Sekarang dengan berbagai pergulatan baik dan buruk di tanah rantau, akan selalu lahir harapan agar pundakmu sebagai pelabuhan terakhir. Aminku adalah namamu yang mengakhiri petualangan panjang ini.
Kau termasuk kopi yang akan terus-menerus ku seruput. Kelak, kau cangkir terakhirku. Lebih kurang begitu seluruh impian senja yang sering ku panjatkan sebelum senja kembali ke peraduan.
Langit malam juga sering ku jadikan sebagai pelampiasan rindu. Ia selalu dijadikan medium untuk ku tatap, padanya selalu ada rindu yang ku titip.
Setiap kali cakrawala beranjak gelap, ketika angkasa menguning senyap, dan hari akan lenyap; rasa rindu untuk ingin melihat senyummu membuncah dalam lamunan. Rasa rindu selalu mencundangi logika, ia hanya sanggup mengamini. Sepertinya, agak terlalu sukar jikalau rasa berusaha untuk menerima logika. Biasanya rasa selalu bentrok dengan logika. Rindu terlampau gagal untuk dipahami logika.

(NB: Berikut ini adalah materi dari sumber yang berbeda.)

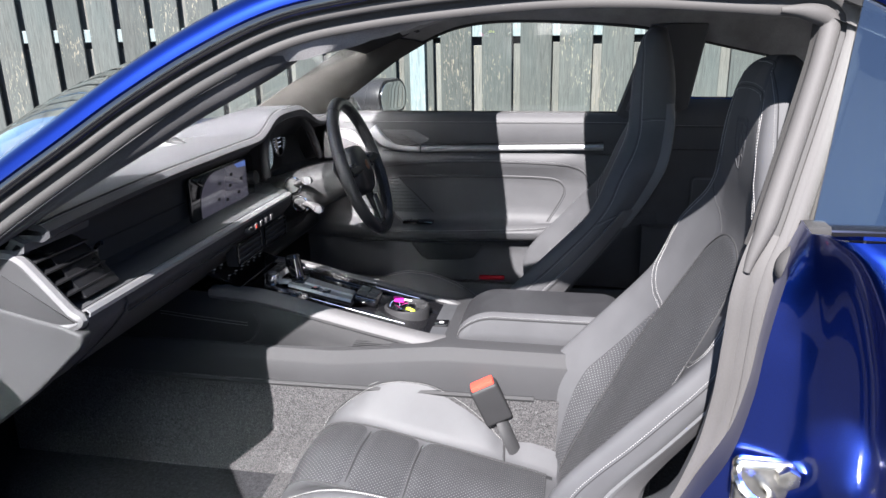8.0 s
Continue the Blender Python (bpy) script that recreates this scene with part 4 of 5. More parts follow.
# passenger-side rear wing with the door shut face
JAMB = along([(0.680, -0.732, 0.940), (0.664, -0.737, 0.90), (0.655, -0.740, 0.86), (0.646, -0.742, 0.80), (0.640, -0.742, 0.74), (0.622, -0.743, 0.66), (0.592, -0.745, 0.60), (0.54, -0.746, 0.50), (0.44, -0.746, 0.41)], 40)
LIP = along([(0.682, -0.790, 0.952), (0.702, -0.815, 0.936), (0.718, -0.838, 0.898), (0.732, -0.850, 0.848), (0.741, -0.857, 0.80), (0.748, -0.862, 0.70), (0.738, -0.866, 0.58), (0.70, -0.87, 0.46), (0.62, -0.87, 0.36)], 40)
rows = []
for k, (j, l) in enumerate(zip(JAMB, LIP)):
    deep = min(1.0, k / 8)
    r = Vector((l.x - 0.004, j.y - 0.010, (j.z + l.z) / 2))
    r = l.lerp(r, 0.35 + 0.65 * deep)
    row = [j + Vector((0.006, 0.058, 0)), j + Vector((0.003, 0.040, 0)), j + Vector((0.001, 0.020, 0))]
    for q in range(19):
        t = q / 18
        row.append(j * (1 - t) ** 2 + r * 2 * t * (1 - t) + l * t * t + Vector((0.004 * math.sin(3 * math.pi * t) * deep, 0, 0)))
    row += [l + Vector((0.002, -0.008, 0)), l + Vector((0.007, -0.015, 0.001)), l + Vector((0.016, -0.021, 0.002)), l + Vector((0.029, -0.025, 0.003)), l + Vector((0.046, -0.027, 0.004))]
    rows.append(row)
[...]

Seperti catatan Fiersa Besari dalam Konspirasi Alam Semesta, seorang petualang, musisi, penyair yang komplit, ia menguatkan kekasihnya dengan lidah yang memanjatkan dalih yang menukik rasa. “ Kamu dan Indonesia adalah sejuta pesona yang disampul oleh rasa sakit. Bedanya, kamu sudah sembuh dari sakitmu, negeri ini belum”, tutur Juang pada Ana, kekasih abadinya.
Juang benar, bahwa segala sesuatunya butuh diperjuangkan. Tak ada hasil tanpa perjuangan panjang. Aral melintang akan tiba bersamaan ketika kita menuju titik puncak. Rindu juga begitu. Ia lahir tidak utuh, membutuhkan nyali untuk merengkuhnya hingga tampil menawan.
Asalkan, seluruh ampas-ampas kenangan yang masih tertahan dibuang jauh-jauh. Sebab membiarkannya bertumbuh dan berkembang justru akan kian pelik untuk kita melangkah menuju rindu yang lain, apalagi hendak membangun suatu harapan dan merayakan rindu yang tertahan. Teramat sukar. Percuma juga merajut langkah jika masih sesalkan fakta, engkau pun akan merasakan sesak untuk memompa rasa yang hendak kita tata.
Jadi, jangan simpan ampas-ampas kenangan jika kita hendak merawat masa depan.
Di sini, aku selalu mengharapkan agar kita dapat merayakan rindu pada sebuah masa tanpa ada bayang-bayang masa lalu. Toh, kita melangkah ke depan bukan untuk kembali ke masa lalu.
Di sini, aku selalu mengharapkan agar kita dapat merayakan rindu pada sebuah masa tanpa ada bayang-bayang masa lalu. Toh, kita melangkah ke depan bukan untuk kembali ke masa lalu.
Pada akhirnya, kita akan merayakan rindu ini dengan utuh. Tanpa ada pihak yang menginterupsi sukacita yang sedang kita rayakan. Dengan begitu rindu ini akan terbayar tuntas.
Kini dan di sini, seluruh rasa rindu yang ku miliki ditampung dalam bejana yang sudah mulai ku rangkai. Saat melihat senyuman manismu pada foto yang kamu kirim, tampak senyumanmu meruntai dalam bibir yang menggoda. Aku rindu.
Nona, satu kalimat pamungkas; tunggu saya bale. Sekali lagi, tunggu saya bale.